The spanning tree \(T\) for \(B = \{1,2,4\}\) and \(n = 7\). Black vertices are those of the form \(i\) or \(n+i\) where \(i \in B\)

Full size image

Therefore, the “low variance forces large size” phenomenon we exhibited for the perfect matching polytope also holds for the spanning tree polytope. Incidentally, the \(O(n^3)\)-size extension for the spanning tree polytope of \(K^n\) can be obtained via randomized protocols, but not via deterministic ones. This is because Lemma 5 and Theorem 7 implies that any extension for the spanning tree polytope that corresponds to a deterministic protocol must have exponential size. (Notice that the value of \(p = p(n)\) for the protocol given in Sect. 5.2 is roughly \(1/n\).)

7 Concluding remarks

Given a perfect matching \(M\) and an odd set \(U\) as above there is always an edge in \(\delta (U) \cap M\).
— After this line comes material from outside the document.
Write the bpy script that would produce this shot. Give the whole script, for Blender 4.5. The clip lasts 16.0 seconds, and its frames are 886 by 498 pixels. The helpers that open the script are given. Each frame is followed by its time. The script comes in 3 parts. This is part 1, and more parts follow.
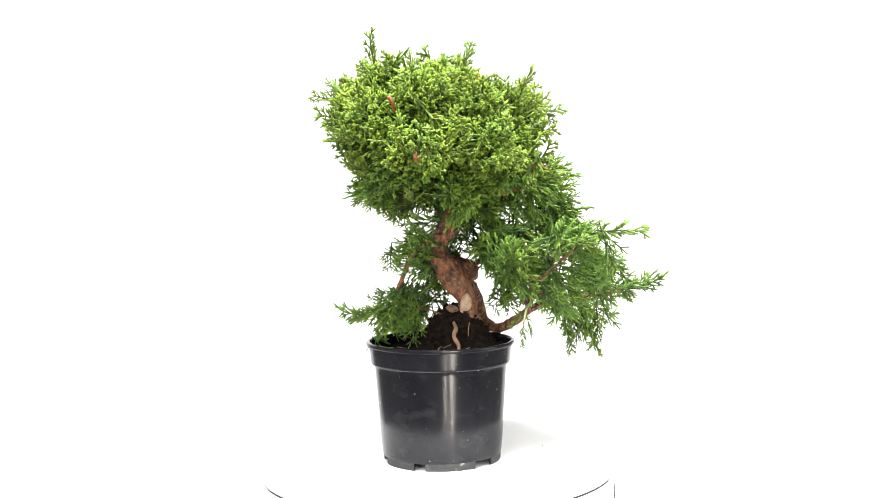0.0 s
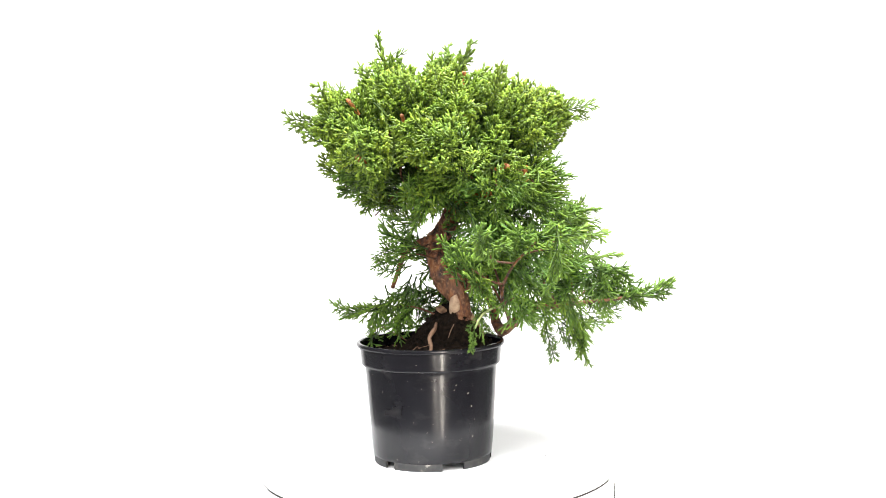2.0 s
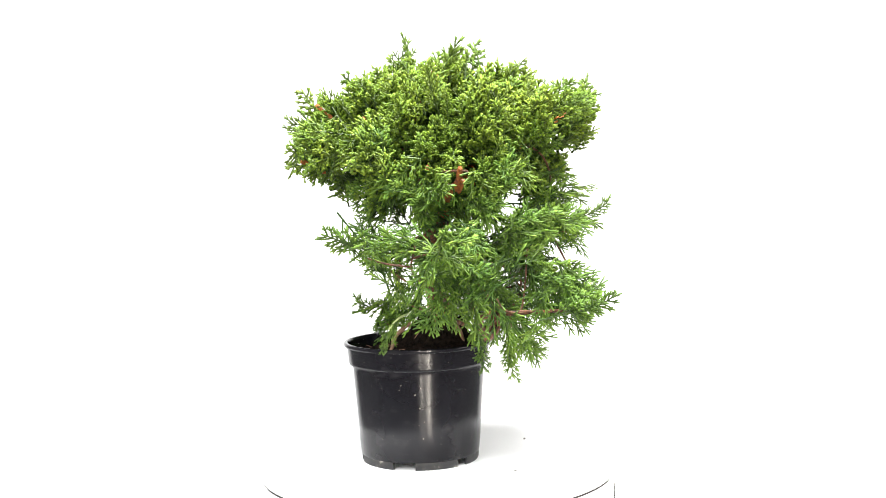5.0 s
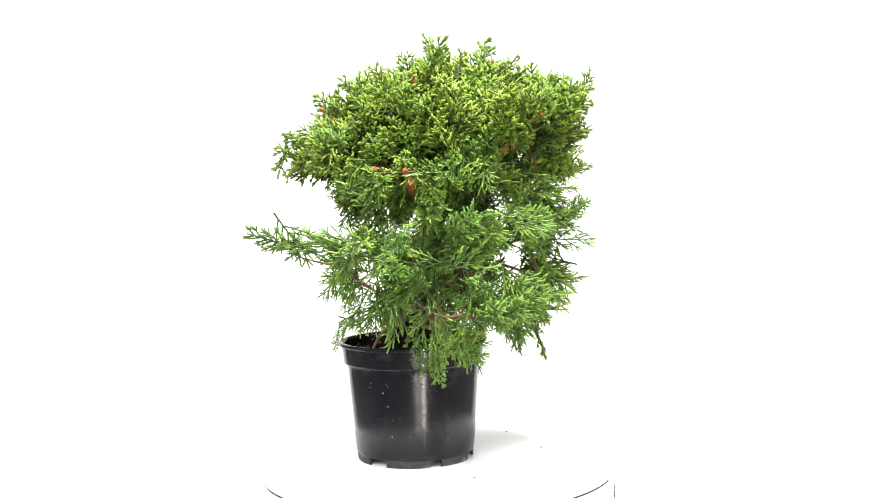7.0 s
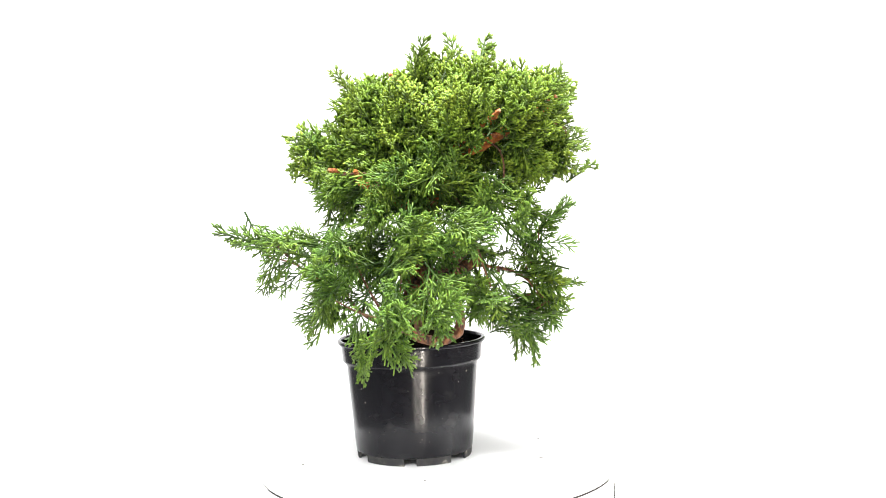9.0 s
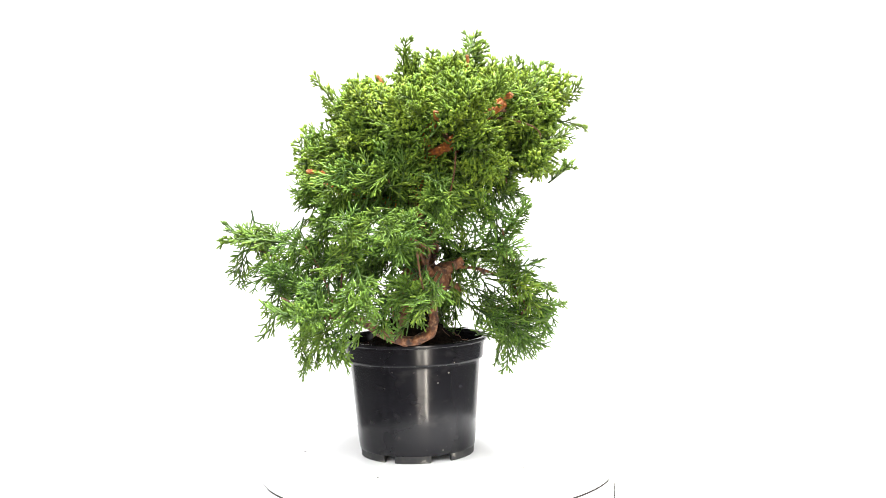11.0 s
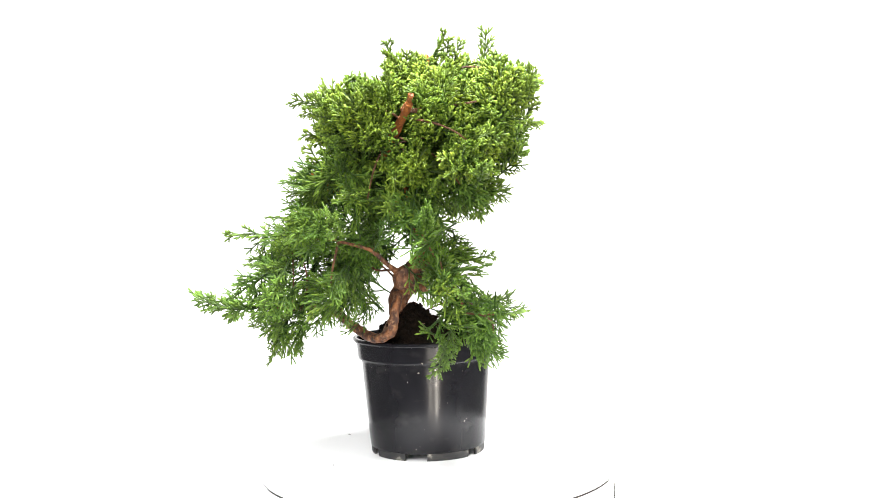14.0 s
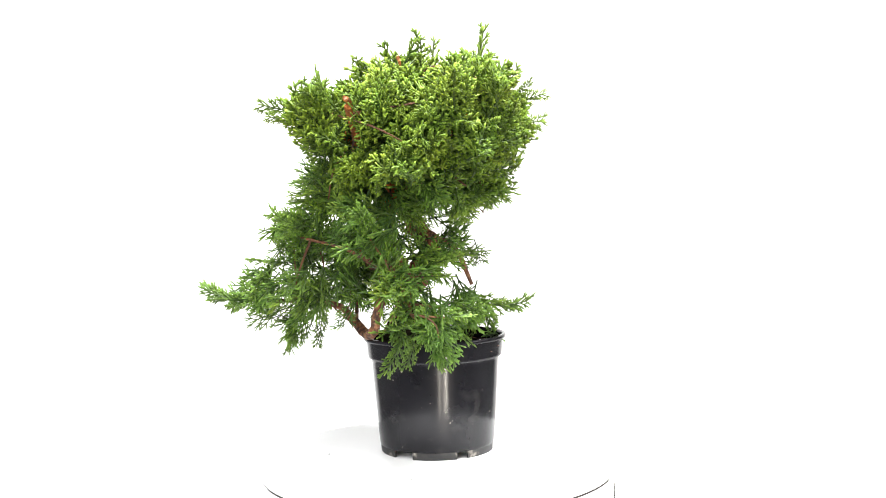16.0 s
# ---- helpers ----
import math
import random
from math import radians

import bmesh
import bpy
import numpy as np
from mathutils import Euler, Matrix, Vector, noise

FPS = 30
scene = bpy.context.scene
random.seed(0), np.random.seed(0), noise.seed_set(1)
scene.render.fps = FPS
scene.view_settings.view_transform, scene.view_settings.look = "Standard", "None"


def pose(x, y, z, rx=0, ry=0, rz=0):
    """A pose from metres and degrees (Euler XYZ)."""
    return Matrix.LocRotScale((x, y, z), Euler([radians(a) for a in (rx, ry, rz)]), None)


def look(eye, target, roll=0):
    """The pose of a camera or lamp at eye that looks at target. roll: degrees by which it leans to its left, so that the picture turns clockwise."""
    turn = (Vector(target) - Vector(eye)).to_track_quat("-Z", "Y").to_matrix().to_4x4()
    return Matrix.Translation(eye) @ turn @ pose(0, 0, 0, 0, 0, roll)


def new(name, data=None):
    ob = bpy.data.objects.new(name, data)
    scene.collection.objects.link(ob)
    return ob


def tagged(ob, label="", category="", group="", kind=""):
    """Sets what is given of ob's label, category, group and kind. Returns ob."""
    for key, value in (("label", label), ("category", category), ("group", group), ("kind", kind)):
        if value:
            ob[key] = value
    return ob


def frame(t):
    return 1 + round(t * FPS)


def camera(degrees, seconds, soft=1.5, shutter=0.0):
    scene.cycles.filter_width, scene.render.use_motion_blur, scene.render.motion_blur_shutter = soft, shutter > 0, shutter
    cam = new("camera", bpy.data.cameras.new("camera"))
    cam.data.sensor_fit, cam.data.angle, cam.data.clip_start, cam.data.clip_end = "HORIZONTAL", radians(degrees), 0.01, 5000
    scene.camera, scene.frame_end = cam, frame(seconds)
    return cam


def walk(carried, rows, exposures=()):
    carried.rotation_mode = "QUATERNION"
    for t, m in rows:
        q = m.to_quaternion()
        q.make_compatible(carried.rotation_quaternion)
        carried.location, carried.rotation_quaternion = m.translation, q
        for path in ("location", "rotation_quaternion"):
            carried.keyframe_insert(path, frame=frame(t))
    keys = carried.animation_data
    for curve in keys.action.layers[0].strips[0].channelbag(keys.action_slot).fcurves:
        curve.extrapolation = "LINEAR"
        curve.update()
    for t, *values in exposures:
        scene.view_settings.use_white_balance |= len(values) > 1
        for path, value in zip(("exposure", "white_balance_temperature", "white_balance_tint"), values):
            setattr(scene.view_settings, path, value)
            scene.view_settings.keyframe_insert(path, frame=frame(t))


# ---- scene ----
# ---------------------------------------------------------------- camera
EYE = Vector((0.0, -1.52, 0.3534))
YAW, PITCH, ROLL = 0.008983, 0.055627, -1.3536
AIM = EYE + Vector((math.sin(YAW) * math.cos(PITCH), math.cos(YAW) * math.cos(PITCH), -math.sin(PITCH)))
cam = camera(41.594, 16.0, soft=0.6)
cam.data.dof.use_dof = True
cam.data.dof.focus_distance = 1.43
cam.data.dof.aperture_fstop = 10.0
walk(cam, [(0, look(EYE, AIM, ROLL)), (16, look(EYE, AIM, ROLL))], exposures=[(0, 0.55), (16, 0.55)])


def turn(t):
    """The turntable's angle in radians at t seconds: clockwise seen from above, nearly even."""
    return -(0.210474 * t + 0.000464 * (t - 8) ** 2)


# ---------------------------------------------------------------- light
world = bpy.data.worlds.new("studio_world")
scene.world = world
world.use_nodes = True
world.node_tree.nodes["Background"].inputs[0].default_value = (1, 1, 1, 1)
world.node_tree.nodes["Background"].inputs[1].default_value = 0.02


def softbox(eye, target, size_x, size_y, watts, colour=(1, 1, 1)):
    data = bpy.data.lights.new("softbox_light", "AREA")
    data.shape, data.size, data.size_y, data.energy, data.color = "RECTANGLE", size_x, size_y, watts, colour
    ob = new("softbox_light", data)
    ob.matrix_world = look(eye, target)
    return ob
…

But it is not clear if such an edge can be found using a protocol with sublinear communication. Now we show that if such an edge can be found using few bits then the perfect matching polytope has an extension of small size. As one of the referees pointed out, this fact can be considered as folklore.

Theorem 8

Suppose Alice is given an odd set \(U \subseteq [n]\) and Bob is given a perfect matching \(M\) of \(K^n\). Furthermore, suppose that Bob knows an edge \(e \in \delta (U)\cap M\). Then, there exists a randomized protocol of complexity \(2 \lg n + O(1)\) that computes the slack for the pair \((U,M)\) in expectation.

Proof

The protocol works as follows. Bob picks an edge \(e'\) from \(M \setminus \{e\}\) uniformly at random and sends it to Alice. She outputs \(|M|-1=n/2-1\) if \(e'\in \delta (U)\) and \(0\) otherwise. The expected value of the protocol is \((|M|-1) \cdot (|\delta (U) \cap M|-1)/(|M|-1) = |\delta (U) \cap M| - 1\), as required. Bob needs to send the endpoints of the edge \(e'\) to Alice and this requires \(2 \lg n + O(1)\) bits. \(\square \)

The theorem above implies that if an edge in \(\delta (U) \cap M\) can be computed using a protocol requiring \(o(n)\) bits, then there exists an extension for the perfect matching polytope of subexponential size. We leave it as an open question to settle the existence of such a protocol.